New York City, 1943. William 'Fred' Parsons, a young writer from Louisiana, meets Miss Holly Golightly, a charming, vivacious and utterly elusive good-time girl. Everyone falls in love with Holly, including William - but he is poor, and Holly needs rich. Will she marry Rusty, playboy millionaire? Or Jose, the future president of Brazil? As war rages in Europe, Holly begins to fall in love with William - and then her past catches up with her...

"Anna Friel - the sexiest performance I have seen on stage since Nicole Kidman in The Blue Room" The Daily Telegraph

This stage production of Breakfast at Tiffany's in London features Anna Friel as Holly Golightly and Joseph Cross as 'William 'Fred' Parsons' along with James Dreyfus as 'O J Berman', John Ramm as 'Doc Golightly' and Suzanne Bertish as 'Madame Spanella' and Annie Hemingway, Gwendoline Christie, James Bradshaw, Sam Hoare, Paul Courtenay Hyu, Dermot Crowley, Felix D'Alviella, Nicholas Goh, Elizabeth Crarer and David Phelan.
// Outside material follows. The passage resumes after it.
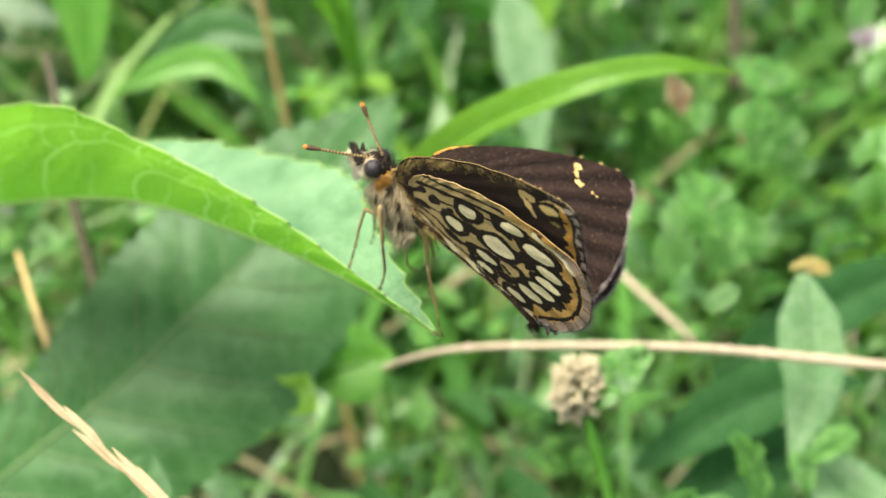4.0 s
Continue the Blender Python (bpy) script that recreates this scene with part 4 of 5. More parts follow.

Casting subject to change.

"Anna Friel sparkles... a diamond leading lady. She acts like a natural even when being a phony and there's a hard-bitten quality to her innocence that recalls Isherwood's Sally Bowles" Time Out

This version of Truman Capote's classic novella Breakfast at Tiffany's in London has been newly adapted for the stage by Samuel Adamson and features the Oscar-winning song 'Moon River' by Henry Mancini and Johnny Mercer. The production is directed by Sean Mathias with designs by Anthony Ward.

Joseph Cross is superb... and there's a large and almost uniformly excellent supporting cast The Daily Telegraph

"In the part of Holly Golightly, the self-invented wild child who drifts from bed to bed in New York, wearing big hats and linking up with the mafia, Anna Friel has a bolshy, Sally Bowles-like streak that makes her more convincing as a human being living on her looks and wits... Still, she's not strong enough an actress to rescue Sean Mathias's production of this spindly adaptation by Samuel Adamson. The scenes are sketchy little blurts. Anthony Ward's cut-out of the New York skyline in blue and beige looks like something designed for a birthday card for a 1950s teenager." The Observer

"Against all the odds, this proves a cracking night" The Daily Telegraph

"Imagine if Michelangelo had employed not a chisel to construct David but a Black & Decker chainsaw, and you get an idea of what a Horlicks the director Sean Mathias has made of Breakfast at Tiffany's... Mathias and Samuel Adamson, who has adapted Capote's work, have turned the anonymous narrator into an additional character: a dull, insipid fellow by the name of William, played by Joseph Cross. This is modish, concept theatre: a New York skyline against a Tiffany-turquoise backdrop is deemed enough to suggest New York in the 1940s, and a couple of flimsy staircases suffice as Miss Golightly's brownstone apartment block. All of this does Miss Friel no favours at all, but she acquits herself with considerable grace under pressure." The Sunday Telegraph

"Anna Friel - gorgeously gamine and wrapped, like a treat from Tiffany's, in an array of extravagent cocktail dresses, she's a bewitching presence, at once perilously provacative and child-like" The Independent

"Anna Friel is pretty much the best thing in Sean Mathias's simultaneously lightweight and heavy-handed production. A tiny slip of a thing, she has the right gamine quality... She's a fabulous clothes horse and she's best when she goes to pieces, for a moment as fragile as she looks. But she has neither the charisma nor chutzpah to bewitch and beguile like Audrey Hepburn. The play's the clunker. Samuel Adamson has gone back to Truman Capote's sparkling, subtle novella from 1958 and fashioned a series of lacklustre, often leaden, scenes peopled for the most part by coarse and lumpy caricatures." The Mail on Sunday

Please note that this production contains some strong language and scenes of nudity.

Breakfast at Tiffany's in London at the Theatre Royal Haymarket Theatre previews from 9 September 2009, opens on 29 September 2009 and closes on 9 January 2010.